Tesla Autopilot under scrutiny after another crash into an emergency vehicle

Democratic lawmakers fear the ability of the Tesla Autopilot system has been overstated.
Democratic lawmakers fear the ability of the Tesla Autopilot system has been overstated. Photo credit: Twitter

Just weeks after US car safety regulators opened a formal safety probe into crashes between Teslas and emergency vehicles, another has occurred.

The National Highway Traffic Safety Administration (NHTSA) announced earlier this month it was investigating Autopilot, the electric car manufacturer's driver assistance system.

It had identified 11 crashes since 2018 where Teslas "have encountered first responder scenes and subsequently struck one or more vehicles involved with those scenes".

Another can now be added to that list after a weekend smash in Florida.

The Orlando Sentinel reported that a Tesla driving on Interstate 4 crashed into a Florida Highway Patrol cruiser, narrowly missing the trooper who was standing nearby.

They had stopped to help another vehicle and put the emergency lights on shortly before the crash occurred.

Both the Tesla driver, who confirmed Autopilot was switched on, and the driver of the other vehicle suffered minor injuries.

NHTSA had previously investigated Autopilot in 2017 but decided to take no action.
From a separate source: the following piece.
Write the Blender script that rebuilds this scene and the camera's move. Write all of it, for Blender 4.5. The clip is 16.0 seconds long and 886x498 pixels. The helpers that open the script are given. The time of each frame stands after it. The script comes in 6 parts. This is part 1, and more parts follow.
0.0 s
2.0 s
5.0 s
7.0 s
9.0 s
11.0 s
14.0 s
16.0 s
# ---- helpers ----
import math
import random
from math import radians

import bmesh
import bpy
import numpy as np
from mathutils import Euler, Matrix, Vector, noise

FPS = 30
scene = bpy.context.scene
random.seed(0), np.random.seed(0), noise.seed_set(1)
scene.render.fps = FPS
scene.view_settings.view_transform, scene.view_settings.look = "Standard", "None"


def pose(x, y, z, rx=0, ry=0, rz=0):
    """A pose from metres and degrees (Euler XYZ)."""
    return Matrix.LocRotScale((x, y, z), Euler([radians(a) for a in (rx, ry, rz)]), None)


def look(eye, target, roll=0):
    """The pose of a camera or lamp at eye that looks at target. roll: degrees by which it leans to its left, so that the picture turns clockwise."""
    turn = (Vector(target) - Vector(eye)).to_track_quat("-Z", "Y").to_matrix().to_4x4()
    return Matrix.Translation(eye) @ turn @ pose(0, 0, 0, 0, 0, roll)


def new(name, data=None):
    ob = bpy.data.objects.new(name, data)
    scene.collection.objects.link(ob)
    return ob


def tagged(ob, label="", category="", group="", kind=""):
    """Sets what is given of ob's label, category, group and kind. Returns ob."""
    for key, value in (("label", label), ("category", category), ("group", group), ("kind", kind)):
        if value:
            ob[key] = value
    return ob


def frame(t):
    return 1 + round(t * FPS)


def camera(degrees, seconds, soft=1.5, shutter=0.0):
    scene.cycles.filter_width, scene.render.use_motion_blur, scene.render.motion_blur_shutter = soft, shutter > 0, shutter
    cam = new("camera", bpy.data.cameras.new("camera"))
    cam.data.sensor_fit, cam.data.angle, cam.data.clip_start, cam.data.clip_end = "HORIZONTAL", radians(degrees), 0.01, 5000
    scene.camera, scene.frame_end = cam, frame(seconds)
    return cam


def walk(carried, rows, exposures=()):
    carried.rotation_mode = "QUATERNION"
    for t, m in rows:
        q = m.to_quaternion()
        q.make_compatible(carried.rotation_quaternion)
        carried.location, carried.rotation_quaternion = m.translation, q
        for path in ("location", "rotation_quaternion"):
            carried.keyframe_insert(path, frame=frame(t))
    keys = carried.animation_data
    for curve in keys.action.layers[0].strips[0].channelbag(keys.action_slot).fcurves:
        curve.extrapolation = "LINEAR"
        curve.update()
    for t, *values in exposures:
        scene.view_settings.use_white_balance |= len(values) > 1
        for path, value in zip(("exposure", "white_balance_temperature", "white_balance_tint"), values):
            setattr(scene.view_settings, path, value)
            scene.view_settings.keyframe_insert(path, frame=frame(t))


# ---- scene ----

The new probe will encompass the 765,000 vehicles with Autopilot in the US built since 2014.

Tesla has also faced criticism from Democratic lawmakers recently, with Senators Richard Blumenthal and Ed Markey writing to FTC chair Lina Khan asking for a probe of Tesla for "potentially deceptive and unfair practices".
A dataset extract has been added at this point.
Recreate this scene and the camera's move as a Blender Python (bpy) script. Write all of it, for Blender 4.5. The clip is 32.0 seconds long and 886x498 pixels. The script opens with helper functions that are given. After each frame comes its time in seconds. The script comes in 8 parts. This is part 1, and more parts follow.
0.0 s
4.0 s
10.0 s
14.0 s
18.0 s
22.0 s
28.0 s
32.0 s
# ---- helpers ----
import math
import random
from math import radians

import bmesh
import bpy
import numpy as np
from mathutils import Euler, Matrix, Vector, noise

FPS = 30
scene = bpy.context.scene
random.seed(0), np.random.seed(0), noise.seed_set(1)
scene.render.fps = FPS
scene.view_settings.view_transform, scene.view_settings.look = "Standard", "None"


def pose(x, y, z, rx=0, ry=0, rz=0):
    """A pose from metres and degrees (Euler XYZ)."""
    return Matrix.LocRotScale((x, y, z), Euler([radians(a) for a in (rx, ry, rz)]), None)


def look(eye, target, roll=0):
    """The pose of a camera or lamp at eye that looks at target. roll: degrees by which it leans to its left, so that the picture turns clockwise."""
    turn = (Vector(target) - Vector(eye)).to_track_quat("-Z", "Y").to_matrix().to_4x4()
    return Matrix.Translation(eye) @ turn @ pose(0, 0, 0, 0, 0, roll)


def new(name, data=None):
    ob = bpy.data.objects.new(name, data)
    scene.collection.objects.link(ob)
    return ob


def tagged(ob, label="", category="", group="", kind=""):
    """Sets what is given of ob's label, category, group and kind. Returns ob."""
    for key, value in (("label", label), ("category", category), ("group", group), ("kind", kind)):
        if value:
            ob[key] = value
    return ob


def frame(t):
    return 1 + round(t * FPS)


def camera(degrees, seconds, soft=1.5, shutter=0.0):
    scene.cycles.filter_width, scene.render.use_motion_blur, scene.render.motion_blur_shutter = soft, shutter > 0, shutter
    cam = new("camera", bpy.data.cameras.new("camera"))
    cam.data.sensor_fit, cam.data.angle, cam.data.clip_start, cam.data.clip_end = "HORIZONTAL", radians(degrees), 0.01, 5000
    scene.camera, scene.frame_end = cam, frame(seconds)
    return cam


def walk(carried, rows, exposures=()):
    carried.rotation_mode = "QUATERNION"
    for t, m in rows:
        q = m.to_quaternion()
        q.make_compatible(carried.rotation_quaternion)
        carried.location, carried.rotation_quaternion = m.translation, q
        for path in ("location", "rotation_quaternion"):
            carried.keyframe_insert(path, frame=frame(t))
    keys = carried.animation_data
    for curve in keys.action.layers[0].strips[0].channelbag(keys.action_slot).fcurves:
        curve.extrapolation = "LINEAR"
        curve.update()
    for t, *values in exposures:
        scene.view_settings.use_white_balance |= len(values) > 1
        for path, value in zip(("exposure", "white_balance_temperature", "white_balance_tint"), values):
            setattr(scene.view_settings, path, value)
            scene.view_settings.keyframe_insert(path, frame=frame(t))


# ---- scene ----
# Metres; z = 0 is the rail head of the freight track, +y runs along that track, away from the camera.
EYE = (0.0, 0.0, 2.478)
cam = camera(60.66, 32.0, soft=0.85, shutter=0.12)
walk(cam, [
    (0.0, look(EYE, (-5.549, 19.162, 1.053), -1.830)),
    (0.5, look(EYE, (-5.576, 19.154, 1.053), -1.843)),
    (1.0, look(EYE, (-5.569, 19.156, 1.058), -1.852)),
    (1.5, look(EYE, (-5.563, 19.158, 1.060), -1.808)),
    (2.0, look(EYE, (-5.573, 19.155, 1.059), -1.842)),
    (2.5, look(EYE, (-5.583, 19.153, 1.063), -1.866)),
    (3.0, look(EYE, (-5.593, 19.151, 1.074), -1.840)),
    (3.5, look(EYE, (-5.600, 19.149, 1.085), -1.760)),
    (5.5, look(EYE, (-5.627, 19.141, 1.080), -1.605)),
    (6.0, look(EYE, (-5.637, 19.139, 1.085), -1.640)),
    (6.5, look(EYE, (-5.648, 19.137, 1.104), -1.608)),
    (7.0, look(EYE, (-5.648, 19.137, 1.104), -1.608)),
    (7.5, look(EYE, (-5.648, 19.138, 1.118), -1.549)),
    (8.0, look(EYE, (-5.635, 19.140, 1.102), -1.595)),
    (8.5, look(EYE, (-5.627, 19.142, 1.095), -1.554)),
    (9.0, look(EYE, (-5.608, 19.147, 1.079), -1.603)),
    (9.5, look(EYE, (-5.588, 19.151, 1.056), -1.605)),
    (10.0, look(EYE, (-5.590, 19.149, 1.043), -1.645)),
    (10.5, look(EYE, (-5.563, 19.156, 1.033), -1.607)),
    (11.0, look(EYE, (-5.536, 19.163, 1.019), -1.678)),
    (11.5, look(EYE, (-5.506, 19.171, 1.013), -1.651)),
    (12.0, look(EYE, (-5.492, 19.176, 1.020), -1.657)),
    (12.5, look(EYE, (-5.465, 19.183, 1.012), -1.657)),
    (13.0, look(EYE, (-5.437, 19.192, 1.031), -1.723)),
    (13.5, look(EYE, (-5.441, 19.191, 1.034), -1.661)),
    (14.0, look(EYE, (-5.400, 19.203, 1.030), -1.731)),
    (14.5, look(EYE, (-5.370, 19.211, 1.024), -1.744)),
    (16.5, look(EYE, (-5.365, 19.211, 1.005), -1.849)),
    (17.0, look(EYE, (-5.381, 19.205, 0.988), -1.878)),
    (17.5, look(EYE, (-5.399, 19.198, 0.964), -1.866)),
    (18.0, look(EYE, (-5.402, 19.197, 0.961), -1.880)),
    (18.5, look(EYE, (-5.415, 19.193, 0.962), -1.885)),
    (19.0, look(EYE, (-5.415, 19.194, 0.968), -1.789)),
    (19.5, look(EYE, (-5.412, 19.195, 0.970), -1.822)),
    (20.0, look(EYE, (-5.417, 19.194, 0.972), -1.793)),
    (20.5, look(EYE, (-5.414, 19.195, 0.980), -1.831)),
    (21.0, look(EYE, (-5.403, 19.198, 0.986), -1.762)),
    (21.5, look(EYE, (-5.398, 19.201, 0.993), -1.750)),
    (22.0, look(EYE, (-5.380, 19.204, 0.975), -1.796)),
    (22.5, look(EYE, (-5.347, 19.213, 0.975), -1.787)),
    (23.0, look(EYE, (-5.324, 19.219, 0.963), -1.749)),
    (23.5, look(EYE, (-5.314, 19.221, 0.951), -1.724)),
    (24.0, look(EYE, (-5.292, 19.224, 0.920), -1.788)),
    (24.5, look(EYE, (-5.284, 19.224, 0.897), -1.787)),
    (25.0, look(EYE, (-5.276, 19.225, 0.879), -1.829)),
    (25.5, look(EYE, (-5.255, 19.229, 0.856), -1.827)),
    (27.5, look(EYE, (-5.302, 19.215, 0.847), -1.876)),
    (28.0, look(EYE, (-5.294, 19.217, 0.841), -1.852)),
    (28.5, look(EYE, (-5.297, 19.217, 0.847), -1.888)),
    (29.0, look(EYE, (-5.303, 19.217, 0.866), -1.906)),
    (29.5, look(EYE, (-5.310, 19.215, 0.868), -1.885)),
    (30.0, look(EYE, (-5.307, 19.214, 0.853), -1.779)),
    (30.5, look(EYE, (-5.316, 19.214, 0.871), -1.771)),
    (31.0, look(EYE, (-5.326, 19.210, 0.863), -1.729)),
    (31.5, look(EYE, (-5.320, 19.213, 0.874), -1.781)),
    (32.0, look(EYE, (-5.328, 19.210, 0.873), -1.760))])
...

That's related to Tesla's "misleading advertising of its Autopilot and Full Self-Driving (FSD) features", they wrote.

"Tesla's marketing has repeatedly overstated the capabilities of its vehicles, and these statements increasingly pose a threat to motorists and other users of the road.
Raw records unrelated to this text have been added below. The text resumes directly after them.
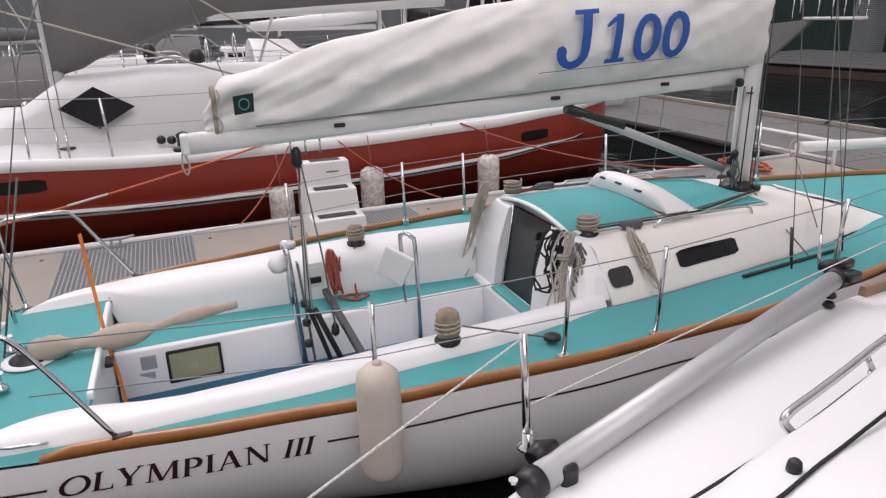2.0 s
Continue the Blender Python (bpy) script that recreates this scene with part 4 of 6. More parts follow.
for word, slant, u0, u1 in (("OLYMPIAN", 0.0, 1.29, 2.19), ("III", 0.22, 2.245, 2.405)):
    glyphs, wid = serif_word(word, 0.112, 0.02, slant)
    for v, f in glyphs:
        part("hull_letter", mesh_of(on_hull(u0, u1, wid, v, 0.205), f), BROWNINK, nxt)


def stripe(u0, u1, base, h, mat):
    rows = []
    for i in range(41):
        u = u0 + (u1 - u0) * i / 40
        z = lerp_table(SHEER, u) - base
        rows.append([(j_side(u, z + d)[0], -(j_side(u, z + d)[1] + 0.003), z + d) for d in (0, h / 2, h)])
    part("cove_stripe", loft(rows), mat, nxt, "thin dark brown cove stripe")


stripe(0.88, 1.24, 0.152, 0.013, BROWNINK)
stripe(2.46, 9.8, 0.152, 0.013, BROWNINK)
part("stern_fitting", tube([(0.36, -0.36, 0.28), (0.26, -0.36, 0.27)], 0.02, 10), STEEL, nxt)


def fender(m, r, h, mat, label, lanyard):
    t = thing("fender", m, label, "fender", "fenders")
    part("body", lathe([(0.0, 0), (r * 0.6, 0.01), (r * 0.93, 0.05), (r, 0.1), (r, h - 0.1), (r * 0.93, h - 0.04), (r * 0.55, h), (0.03, h + 0.01)], 20), mat, t)
    part("eye", lathe([(0.02, h), (0.022, h + 0.02), (0.012, h + 0.03)], 10), BLACK if mat is PATTERN else mat, t)
    part("lanyard", tube([(0, 0, h + 0.04), lanyard], 0.007, 6), R_RED if mat is PATTERN else R_WHITE, t)
    return t


fender(NEXT @ pose(2.68, -1.5, 0.66), 0.104, 0.61, FENDERCLOTH, "cream cloth-covered fender hanging on the racing yacht", (0.02, 0.16, 0.86))

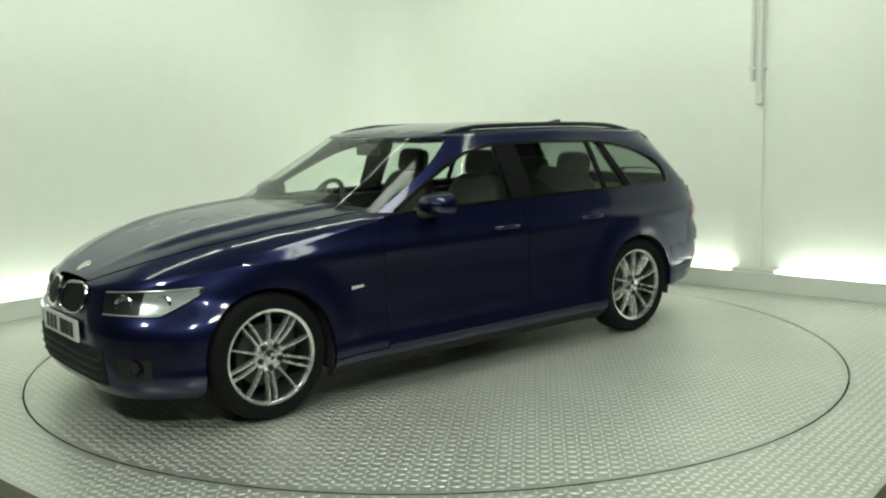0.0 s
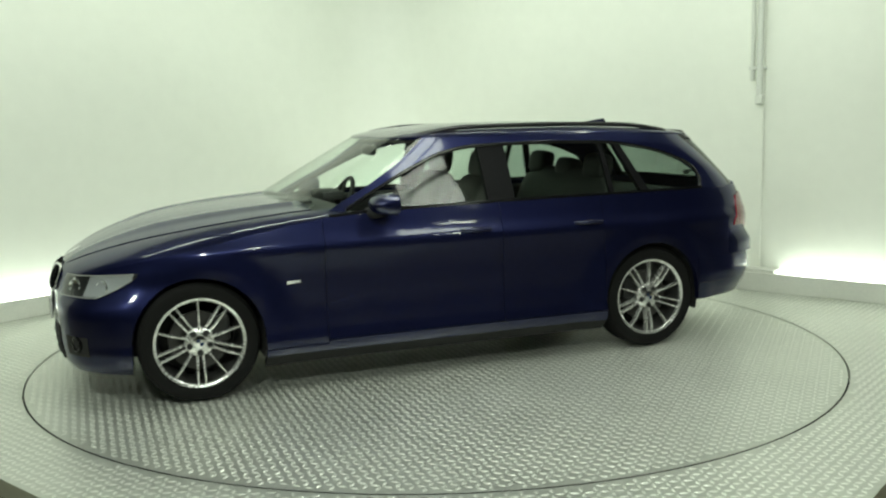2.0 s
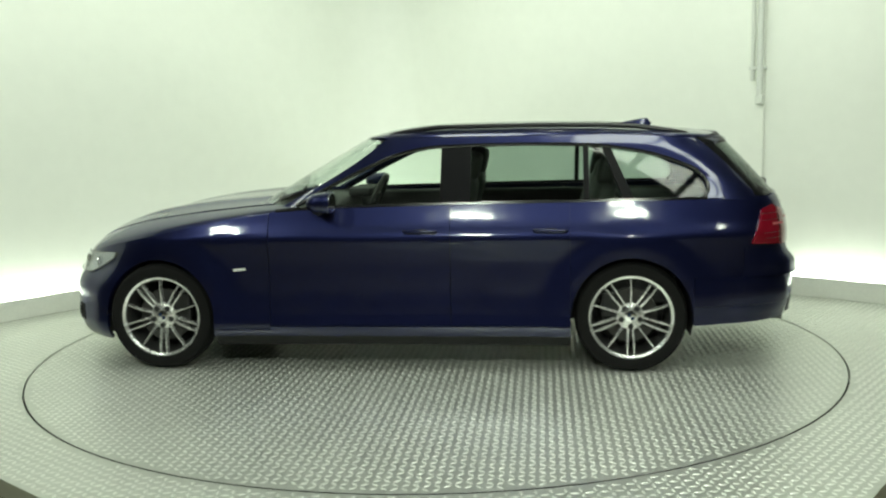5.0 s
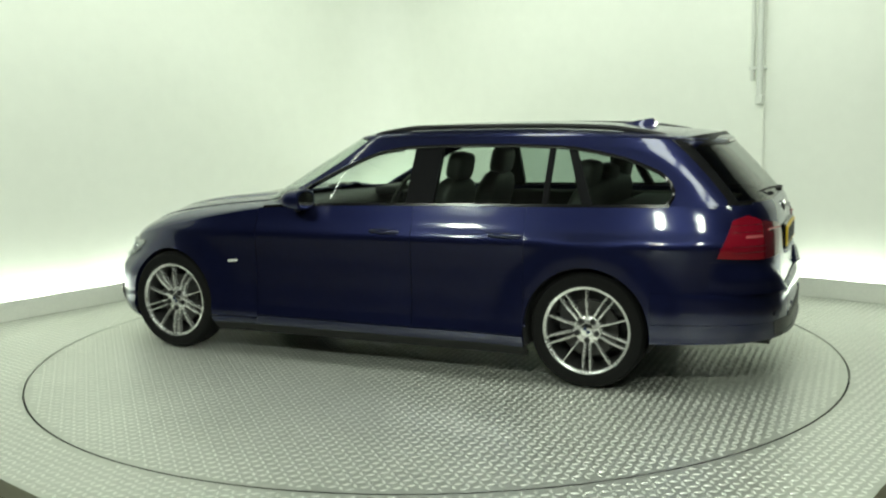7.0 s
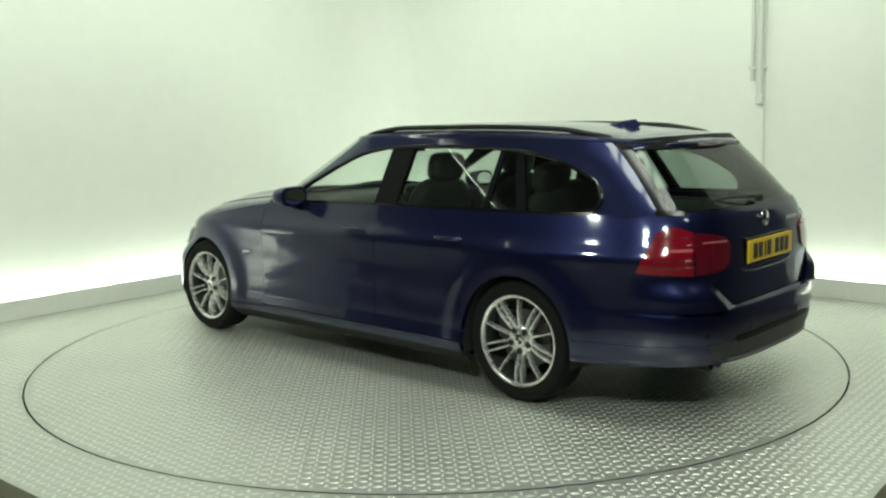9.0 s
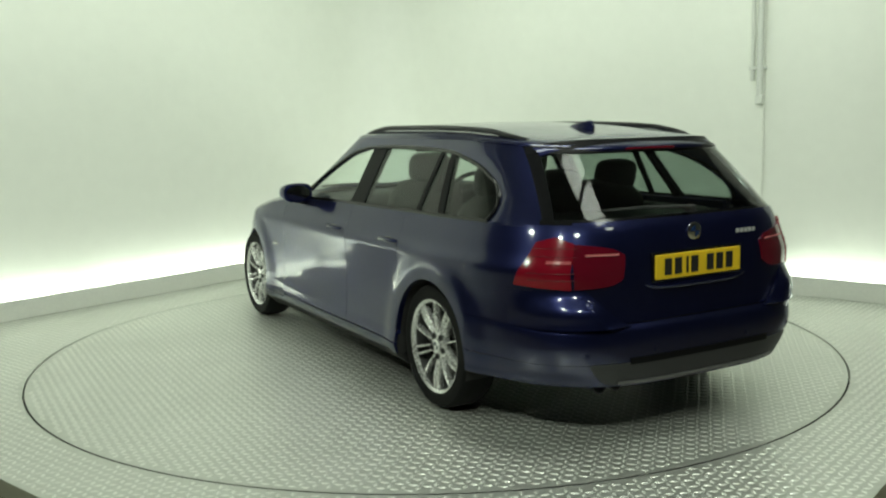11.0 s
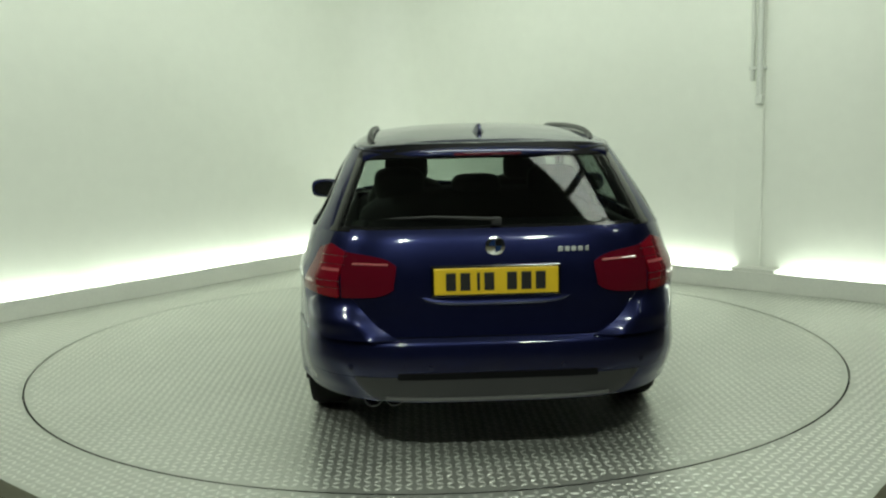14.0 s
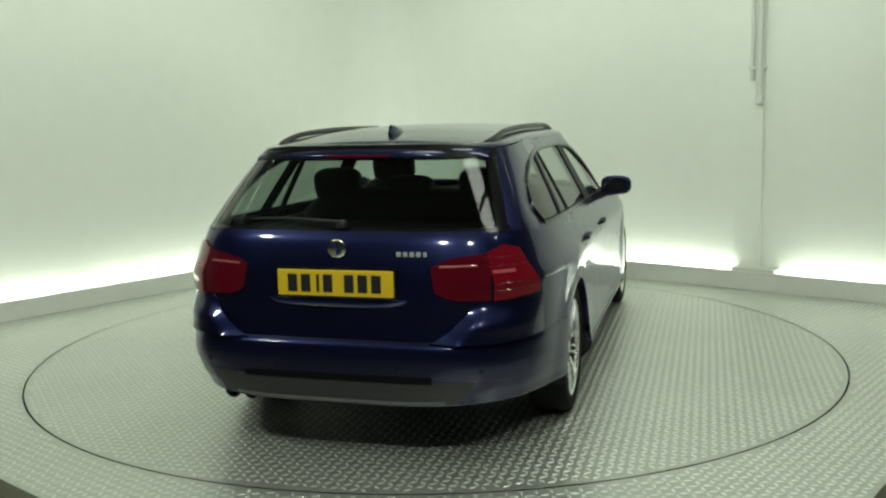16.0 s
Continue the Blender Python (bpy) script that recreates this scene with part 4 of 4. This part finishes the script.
def motions():
    rows_t, rows_c = [], []
    for k in range(33):
        t = k * 0.5
        yaw = YAW0 + YAW_RATE * t
        a = radians(yaw)
        rows_t.append((t, pose(0, 0, 0, 0, 0, yaw)))
        rows_c.append((t, pose(math.cos(a) * CAR_X - math.sin(a) * CAR_Y, math.sin(a) * CAR_X + math.cos(a) * CAR_Y, 0.001, 0, 0, yaw)))
    walk(turntable, rows_t)
    walk(car, rows_c)


motions()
"We fear that Tesla’s Autopilot and FSD features are not as mature and reliable as the company pitches to the public.

"Tesla drivers listen to these claims and believe their vehicles are equipped to drive themselves - with potentially deadly consequences. At least 11 people have died in fatal crashes with Autopilot activated since Tesla introduced the feature in 2015."

Tesla CEO Elon Musk has repeatedly defended Autopilot. In April he tweeted that one of his cars, with Autopilot engaged, had a nearly 10 times lower chance of being involved in an accident compared to other vehicles.